Challenge: Write out each line in which the string "location" is present.

### Supplied data ###

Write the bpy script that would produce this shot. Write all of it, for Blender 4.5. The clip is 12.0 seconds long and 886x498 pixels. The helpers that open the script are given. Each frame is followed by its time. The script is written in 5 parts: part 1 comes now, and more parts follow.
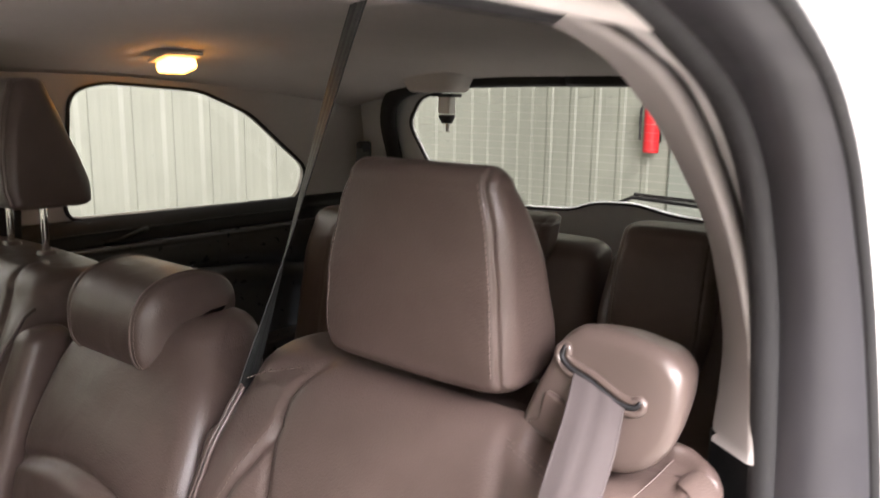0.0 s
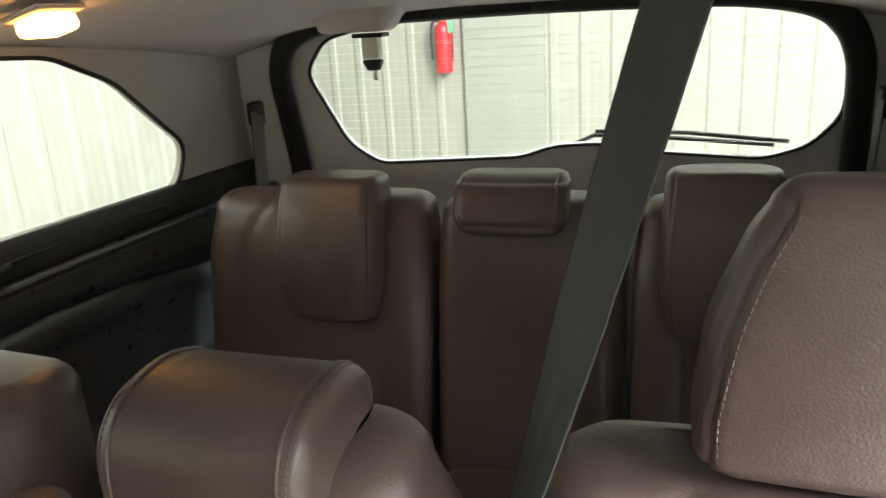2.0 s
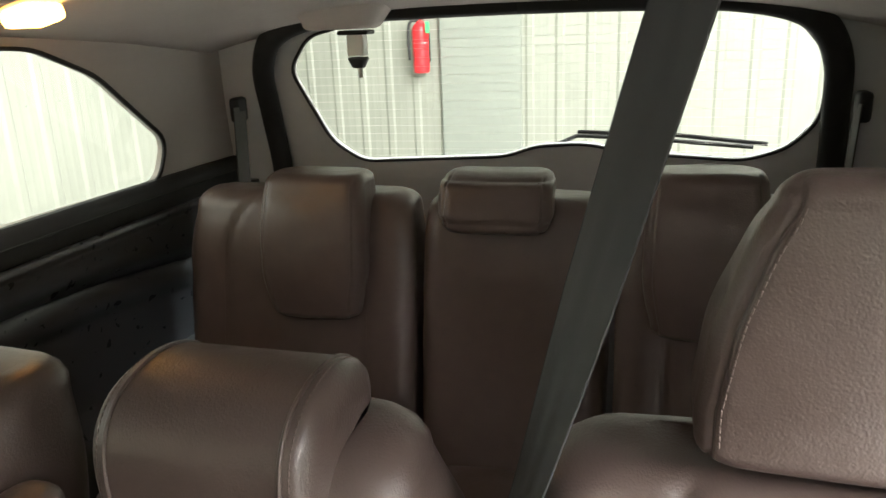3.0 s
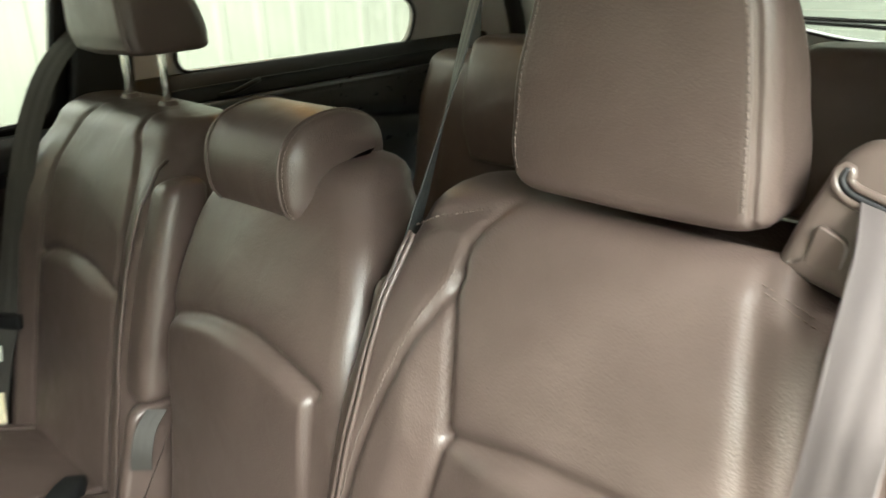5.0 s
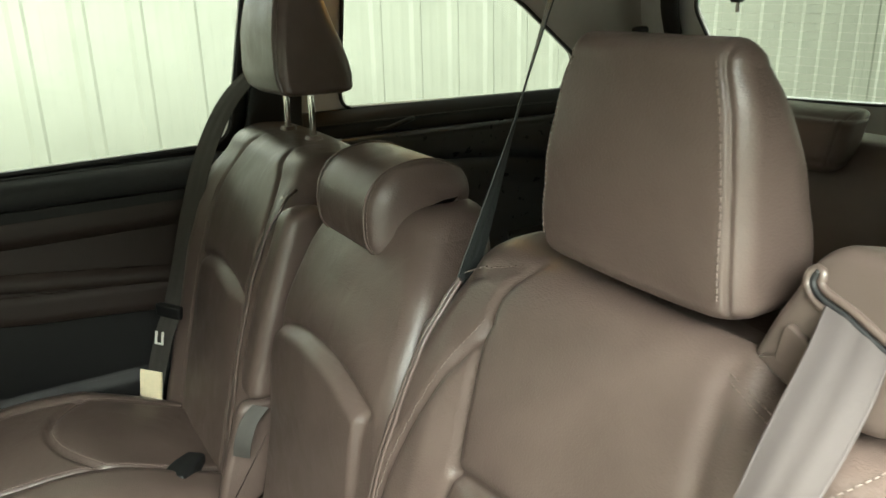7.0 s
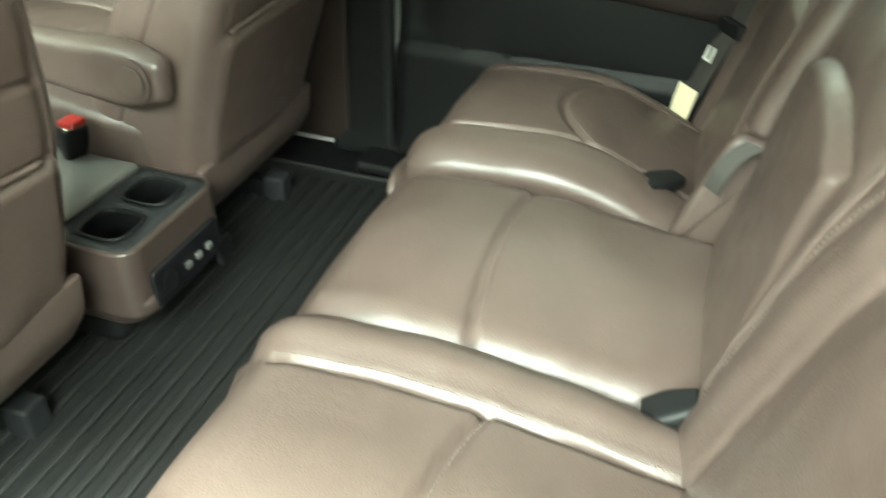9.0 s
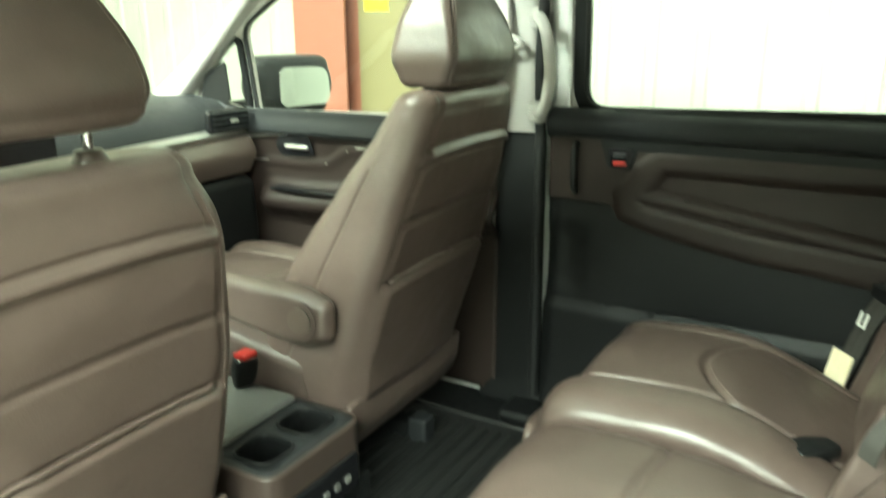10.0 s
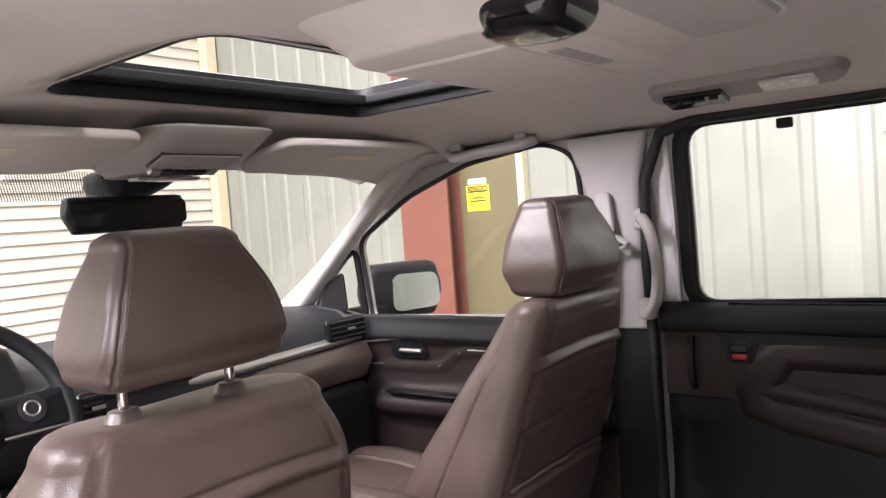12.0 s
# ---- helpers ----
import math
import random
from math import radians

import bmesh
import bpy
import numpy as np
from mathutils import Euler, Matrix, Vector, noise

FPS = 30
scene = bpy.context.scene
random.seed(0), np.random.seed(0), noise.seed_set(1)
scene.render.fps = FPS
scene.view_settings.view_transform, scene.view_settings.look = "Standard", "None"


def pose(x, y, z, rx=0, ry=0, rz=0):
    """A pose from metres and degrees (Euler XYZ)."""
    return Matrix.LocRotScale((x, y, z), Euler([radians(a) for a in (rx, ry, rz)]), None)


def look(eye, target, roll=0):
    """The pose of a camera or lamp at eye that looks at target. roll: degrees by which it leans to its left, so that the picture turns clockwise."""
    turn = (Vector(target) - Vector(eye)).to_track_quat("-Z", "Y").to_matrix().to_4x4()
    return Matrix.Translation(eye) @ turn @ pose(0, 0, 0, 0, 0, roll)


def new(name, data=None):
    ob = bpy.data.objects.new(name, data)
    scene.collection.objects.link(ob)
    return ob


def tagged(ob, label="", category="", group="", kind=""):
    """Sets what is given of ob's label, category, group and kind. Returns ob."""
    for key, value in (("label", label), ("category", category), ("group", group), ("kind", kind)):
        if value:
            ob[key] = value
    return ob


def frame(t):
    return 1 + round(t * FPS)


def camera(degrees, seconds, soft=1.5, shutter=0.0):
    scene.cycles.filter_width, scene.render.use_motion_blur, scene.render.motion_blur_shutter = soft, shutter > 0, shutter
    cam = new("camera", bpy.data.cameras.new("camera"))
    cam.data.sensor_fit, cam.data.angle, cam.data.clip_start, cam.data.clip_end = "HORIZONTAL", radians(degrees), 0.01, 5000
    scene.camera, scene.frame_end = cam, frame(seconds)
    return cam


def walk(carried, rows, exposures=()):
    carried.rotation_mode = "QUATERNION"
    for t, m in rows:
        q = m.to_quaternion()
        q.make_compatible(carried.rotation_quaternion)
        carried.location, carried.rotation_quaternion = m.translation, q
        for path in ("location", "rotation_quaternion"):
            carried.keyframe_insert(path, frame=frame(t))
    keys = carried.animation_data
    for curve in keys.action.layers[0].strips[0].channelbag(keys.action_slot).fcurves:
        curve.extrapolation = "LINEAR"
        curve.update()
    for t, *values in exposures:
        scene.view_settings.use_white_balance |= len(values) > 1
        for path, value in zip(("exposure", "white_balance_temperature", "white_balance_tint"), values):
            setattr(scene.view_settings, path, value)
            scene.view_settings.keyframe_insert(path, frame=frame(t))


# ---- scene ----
cam = camera(60.3, 12.0, 1.4, 0.5)
PATH = [
    (0, (-0.896, 0.549, 1.397), (0.311, -0.999, 1.014), 0.9),
    (0.5, (-0.755, 0.531, 1.366), (0.361, -1.064, 0.906), 1.6),
    (1, (-0.513, 0.501, 1.37), (0.525, -1.132, 0.864), -0.7),
    (1.5, (-0.372, 0.492, 1.417), (0.405, -1.264, 0.86), -1.8),
    (2, (-0.315, 0.483, 1.443), (0.303, -1.325, 0.855), -3.4),
    (2.5, (-0.279, 0.482, 1.449), (0.226, -1.36, 0.856), -2.6),
    (4.5, (-0.572, 0.559, 1.355), (0.505, -0.999, 0.713), -1.2),
    (5, (-0.746, 0.536, 1.34), (0.56, -0.792, 0.612), -2.5),
    (5.5, (-0.866, 0.499, 1.363), (0.638, -0.606, 0.645), -2.9),
    (6, (-0.933, 0.47, 1.374), (0.686, -0.496, 0.706), -2.3),
    (6.2, (-0.945, 0.46, 1.376), (0.699, -0.483, 0.739), -1.8),
    (6.5, (-0.946, 0.455, 1.376), (0.712, -0.484, 0.767), -1.6),
    (7, (-0.884, 0.45, 1.376), (0.756, -0.5, 0.737), -1.4),
    (7.5, (-0.835, 0.433, 1.319), (0.767, -0.352, 0.414), 0.3),
    (7.7, (-0.826, 0.405, 1.289), (0.785, -0.172, 0.253), 0.8),
    (9.3, (-0.814, 0.278, 1.228), (0.762, 0.94, 0.188), 1.3),
    (9.5, (-0.838, 0.263, 1.227), (0.782, 1.016, 0.329), 0.9),
    (9.8, (-0.852, 0.243, 1.234), (0.799, 1.14, 0.547), -0.2),
    (10, (-0.852, 0.249, 1.243), (0.804, 1.212, 0.667), -0.4),
    (10.5, (-0.862, 0.247, 1.269), (0.776, 1.351, 0.955), -1.7),
    (11, (-0.869, 0.24, 1.28), (0.735, 1.425, 1.125), -3.0),
    (11.5, (-0.875, 0.248, 1.287), (0.709, 1.466, 1.188), -4.0),
    (12, (-0.877, 0.249, 1.289), (0.707, 1.467, 1.197), -4.3),
]
EXPOSURES = [(0, 0.55, 6450, 26), (0.5, 0.5, 6450, 26), (1.0, 0.67, 6400, 19), (1.4, 1.1, 6300, 15), (2.5, 1.32, 6250, 15), (4.5, 1.15, 6400, 11), (5.5, 1.1, 6300, -4), (6.5, 0.86, 6450, -1), (7.5, 0.76, 6450, -4), (9.5, 1.65, 6200, -16), (10.0, 1.5, 6400, -18), (10.6, 0.85, 6100, -3), (11.2, 0.57, 6150, 17), (12.0, 0.55, 6200, 31)]
walk(cam, [(t, look(eye, target, roll)) for t, eye, target, roll in PATH], EXPOSURES)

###

The completed task:
        carried.location, carried.rotation_quaternion = m.translation, q
        for path in ("location", "rotation_quaternion"):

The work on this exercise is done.